**ITEMS**.
-=-=-=-=-
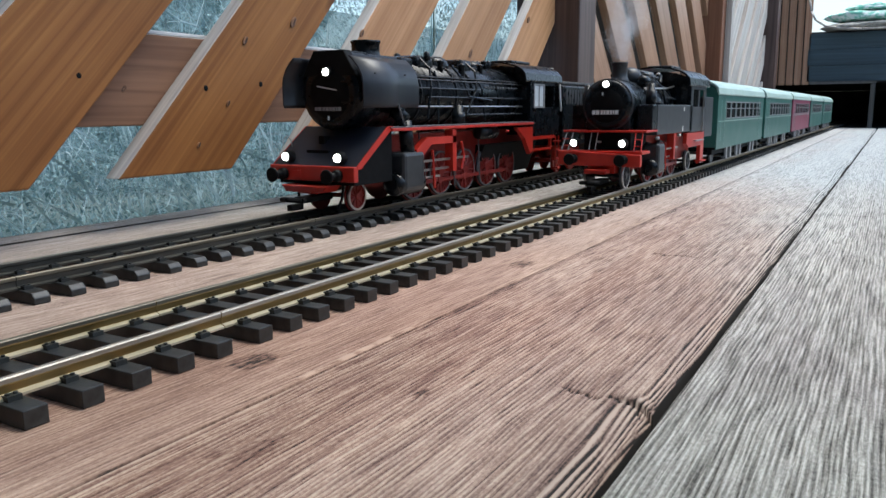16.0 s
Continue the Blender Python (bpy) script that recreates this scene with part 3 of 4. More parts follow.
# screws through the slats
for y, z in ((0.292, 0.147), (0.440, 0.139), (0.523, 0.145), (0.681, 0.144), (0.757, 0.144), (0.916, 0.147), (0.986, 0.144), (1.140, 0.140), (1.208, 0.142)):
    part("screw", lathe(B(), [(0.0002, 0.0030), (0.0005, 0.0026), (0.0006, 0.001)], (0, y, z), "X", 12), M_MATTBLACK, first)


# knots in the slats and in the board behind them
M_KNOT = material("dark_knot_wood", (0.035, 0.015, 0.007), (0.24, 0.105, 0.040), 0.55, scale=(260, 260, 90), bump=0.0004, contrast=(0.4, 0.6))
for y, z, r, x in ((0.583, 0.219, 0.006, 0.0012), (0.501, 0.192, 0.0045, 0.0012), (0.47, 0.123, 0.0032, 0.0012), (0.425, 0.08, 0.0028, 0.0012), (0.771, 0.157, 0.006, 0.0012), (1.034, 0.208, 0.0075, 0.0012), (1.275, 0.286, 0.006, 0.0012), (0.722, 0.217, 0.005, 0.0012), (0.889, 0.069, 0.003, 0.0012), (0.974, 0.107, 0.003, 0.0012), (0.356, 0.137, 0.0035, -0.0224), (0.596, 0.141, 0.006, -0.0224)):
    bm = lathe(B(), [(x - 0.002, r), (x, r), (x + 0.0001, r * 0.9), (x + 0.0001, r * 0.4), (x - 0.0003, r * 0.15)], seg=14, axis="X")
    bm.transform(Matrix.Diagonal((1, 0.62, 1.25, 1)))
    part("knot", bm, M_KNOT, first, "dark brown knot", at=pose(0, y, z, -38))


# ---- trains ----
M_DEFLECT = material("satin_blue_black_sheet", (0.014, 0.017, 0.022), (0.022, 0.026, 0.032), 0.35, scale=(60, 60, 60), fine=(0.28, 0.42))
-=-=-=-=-
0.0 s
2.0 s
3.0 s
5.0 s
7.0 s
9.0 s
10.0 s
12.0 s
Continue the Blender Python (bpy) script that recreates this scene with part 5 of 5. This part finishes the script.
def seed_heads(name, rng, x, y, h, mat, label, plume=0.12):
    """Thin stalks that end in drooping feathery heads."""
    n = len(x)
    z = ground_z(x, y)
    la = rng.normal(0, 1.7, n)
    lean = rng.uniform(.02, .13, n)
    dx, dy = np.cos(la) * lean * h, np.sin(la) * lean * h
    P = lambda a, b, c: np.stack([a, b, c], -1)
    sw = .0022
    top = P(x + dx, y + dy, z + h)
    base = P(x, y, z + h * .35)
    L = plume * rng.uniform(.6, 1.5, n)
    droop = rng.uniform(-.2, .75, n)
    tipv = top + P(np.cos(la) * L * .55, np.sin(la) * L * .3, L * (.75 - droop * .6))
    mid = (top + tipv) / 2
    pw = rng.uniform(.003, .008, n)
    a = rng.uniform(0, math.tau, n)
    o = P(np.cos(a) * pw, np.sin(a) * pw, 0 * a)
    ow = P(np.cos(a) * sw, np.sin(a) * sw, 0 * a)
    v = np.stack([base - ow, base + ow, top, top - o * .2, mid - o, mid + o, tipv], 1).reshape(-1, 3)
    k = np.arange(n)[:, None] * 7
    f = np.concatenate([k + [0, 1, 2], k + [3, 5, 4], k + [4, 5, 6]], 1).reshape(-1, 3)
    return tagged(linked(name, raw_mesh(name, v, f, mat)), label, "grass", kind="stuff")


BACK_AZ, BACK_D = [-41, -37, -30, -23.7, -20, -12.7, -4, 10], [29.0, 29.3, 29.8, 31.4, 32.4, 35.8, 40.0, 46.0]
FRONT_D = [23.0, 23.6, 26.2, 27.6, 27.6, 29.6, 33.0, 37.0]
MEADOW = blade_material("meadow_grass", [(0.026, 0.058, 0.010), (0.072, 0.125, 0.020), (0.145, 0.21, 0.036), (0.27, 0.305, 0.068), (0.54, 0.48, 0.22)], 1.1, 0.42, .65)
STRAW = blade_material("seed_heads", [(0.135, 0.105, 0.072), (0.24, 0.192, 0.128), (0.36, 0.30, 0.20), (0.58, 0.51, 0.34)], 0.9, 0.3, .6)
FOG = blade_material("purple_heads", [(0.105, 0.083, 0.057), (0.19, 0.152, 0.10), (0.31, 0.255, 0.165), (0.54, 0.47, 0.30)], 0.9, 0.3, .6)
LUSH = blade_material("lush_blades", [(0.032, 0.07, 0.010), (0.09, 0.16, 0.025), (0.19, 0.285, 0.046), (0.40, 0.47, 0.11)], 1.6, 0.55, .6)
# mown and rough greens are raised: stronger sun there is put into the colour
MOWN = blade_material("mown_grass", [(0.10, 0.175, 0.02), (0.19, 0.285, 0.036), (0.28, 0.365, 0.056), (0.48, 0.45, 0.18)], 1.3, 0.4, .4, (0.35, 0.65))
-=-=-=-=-
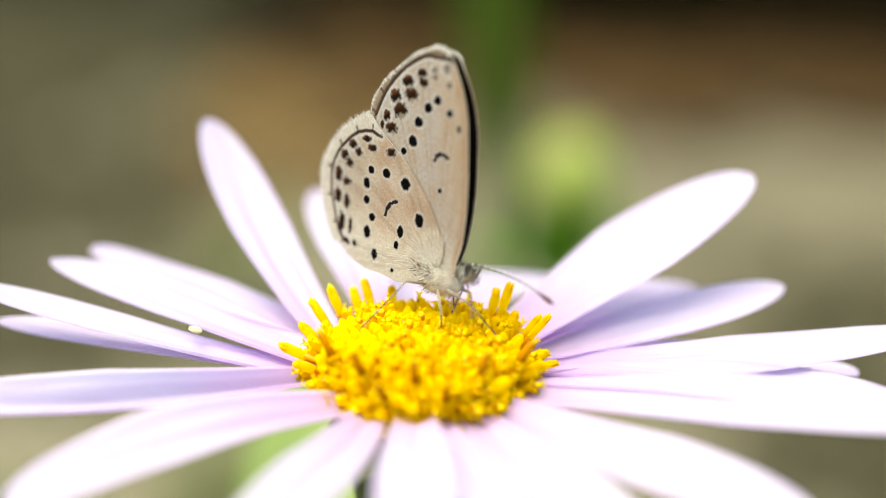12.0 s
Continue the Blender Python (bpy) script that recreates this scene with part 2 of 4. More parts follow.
-=-=-=-=-
**TASK STATEMENT**. Look back at the data above. Transcribe exactly the lines starting at the line that contains "3 of 4. More parts follow." and ending at the line that contains "12), M_MATTBLACK, first)".

**REPLY TO THE EXERCISE**.
Continue the Blender Python (bpy) script that recreates this scene with part 3 of 4. More parts follow.
# screws through the slats
for y, z in ((0.292, 0.147), (0.440, 0.139), (0.523, 0.145), (0.681, 0.144), (0.757, 0.144), (0.916, 0.147), (0.986, 0.144), (1.140, 0.140), (1.208, 0.142)):
    part("screw", lathe(B(), [(0.0002, 0.0030), (0.0005, 0.0026), (0.0006, 0.001)], (0, y, z), "X", 12), M_MATTBLACK, first)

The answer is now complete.